Additional Features That Extend The Device's Use Cases

One thing that came up in the XFD7 session that was completely unexpected was the ability to use the ZPE Cloud and local devices to perform autonomous Penetration tests. Much like everything else, this is intended to be as hands-off as possible; you set up the config script, assign it to the appliance(s) you want to use, and then schedule the script. The example that is discussed in the video utilizes horizon3.ai, but basically anything that works with automation will work with the ZPE Cloud. This is a very interesting extension of the product that I think in-house red teams will find quite useful.


It's been a long time since I had to manage hardware in a datacenter, but based on what I've seen from ZPE- I have to say I'm a fan of where they're going. We as an industry have come a long way from the days of rolling a KVM station down datacenter rows. Even for something as sensitive is IPMI, there is no denying the power that comes from centralization. ZPE is a great example of a way to do it securely, while at the same time continuing to add features that make hardware management easier.

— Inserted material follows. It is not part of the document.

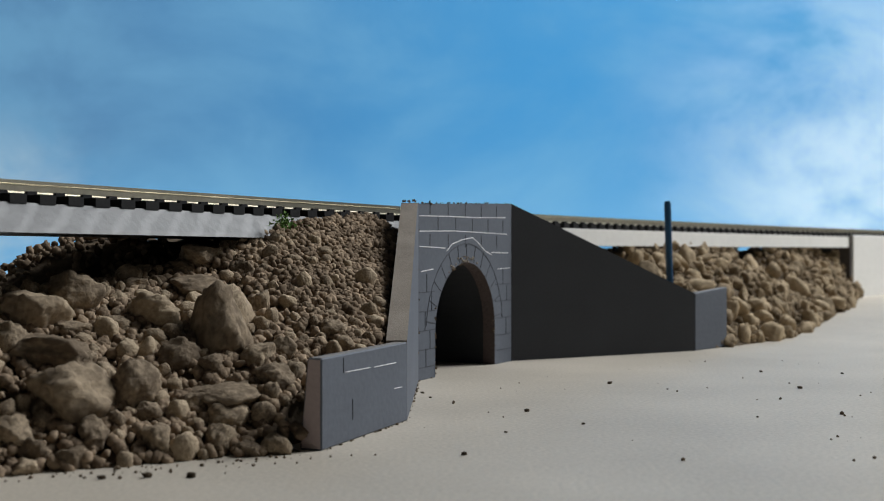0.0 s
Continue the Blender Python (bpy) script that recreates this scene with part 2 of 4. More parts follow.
def sky_sheet():
    m = bpy.data.materials.new("printed sky")
    m.use_nodes = True
    nd, ln = m.node_tree.nodes, m.node_tree.links
    b = nd["Principled BSDF"]
    b.inputs["Roughness"].default_value = 0.6
    co = nd.new("ShaderNodeTexCoord")
    sep = nd.new("ShaderNodeSeparateXYZ")
    ln.new(co.outputs["Object"], sep.inputs[0])

    def span(src, a, c, lo=0.0, hi=1.0):
        r = nd.new("ShaderNodeMapRange")
        r.interpolation_type = "SMOOTHSTEP"
        for i, v in enumerate((a, c, lo, hi)):
            r.inputs[i + 1].default_value = v
        ln.new(src, r.inputs[0])
        return r.outputs[0]

    def calc(op, a, c):
        n = nd.new("ShaderNodeMath")
        n.operation = op
        for i, v in enumerate((a, c)):
            if isinstance(v, float):
                n.inputs[i].default_value = v
            else:
                ln.new(v, n.inputs[i])
        return n.outputs[0]

    def blend(fac, a, c):
        n = nd.new("ShaderNodeMix")
        n.data_type = "RGBA"
        ln.new(fac, n.inputs[0])
        for i, v in ((6, a), (7, c)):
            if isinstance(v, tuple):
                n.inputs[i].default_value = (*v, 1)
            else:
                ln.new(v, n.inputs[i])
        return n.outputs[2]

    def clouds(scale, stretch, detail=6.0, rough=0.6, seed=0.0):
        mp = nd.new("ShaderNodeMapping")
        mp.inputs["Scale"].default_value = stretch
        mp.inputs["Location"].default_value = (seed, seed, seed)
        ln.new(co.outputs["Object"], mp.inputs[0])
        n = nd.new("ShaderNodeTexNoise")
        n.inputs["Scale"].default_value, n.inputs["Detail"].default_value, n.inputs["Roughness"].default_value = scale, detail, rough
        n.inputs["Distortion"].default_value = 0.4
        ln.new(mp.outputs[0], n.inputs["Vector"])
        return n.outputs[0]

    x, z = sep.outputs["X"], sep.outputs["Z"]
    base = blend(span(x, -0.5, 0.15), (0.075, 0.19, 0.36), (0.05, 0.26, 0.54))
    base = blend(span(z, 0.17, 0.03), base, (0.12, 0.35, 0.6))
    haze = span(clouds(3.2, (1, 1, 1.7), seed=3.1), 0.42, 0.72)
    base = blend(calc("MULTIPLY", haze, 0.5), base, (0.17, 0.4, 0.6))
    bank = calc("MULTIPLY", span(x, 0.14, 0.42), span(clouds(4.5, (1, 1, 1.6), 7.0, 0.58, 1.7), 0.36, 0.64))
    low = calc("MULTIPLY", bank, span(z, 0.42, 0.12))
    base = blend(calc("MULTIPLY", low, 0.72), base, (0.62, 0.78, 0.88))
    left = calc("MULTIPLY", span(x, -0.3, -0.46), span(z, 0.2, 0.1))
    base = blend(calc("MULTIPLY", left, span(clouds(5.0, (1, 1, 1.6), seed=7.0), 0.3, 0.7)), base, (0.4, 0.52, 0.6))
    ln.new(base, b.inputs["Base Color"])
    # the sheet is no lamp: its glow replaces even light on the print
    ln.new(base, b.inputs["Emission Color"])
    b.inputs["Emission Strength"].default_value = 0.62
    bm = boxes((-640, 500, 1150, 1153, 9, 640))
    tagged(part("backdrop", bm, m), "printed sky backdrop sheet, blue with soft white clouds", "backdrop", kind="structure")


# ---- underpass: portal, wing walls and end blocks of grey foam board ----
def wall_frame(x0, y0, x1, y1):
    return pose(x0 / 1000, y0 / 1000, 0, 0, 0, math.degrees(math.atan2(y1 - y0, x1 - x0))), math.hypot(x1 - x0, y1 - y0)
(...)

And it's really tough to understate the potential of using this out-of-band network as a base for automation. Systems configuration at the BIOS/firmware level can be a dicey proposition, not least because it doesn't have to be done regularly. (Do something once a week? You'll probably have the process memorized. But do it once a year? You're looking up the instruction manual every single time.) Having a vetted and tested script for upgrades will absolutely help system administrators breathe easier when it comes to these important management tasks.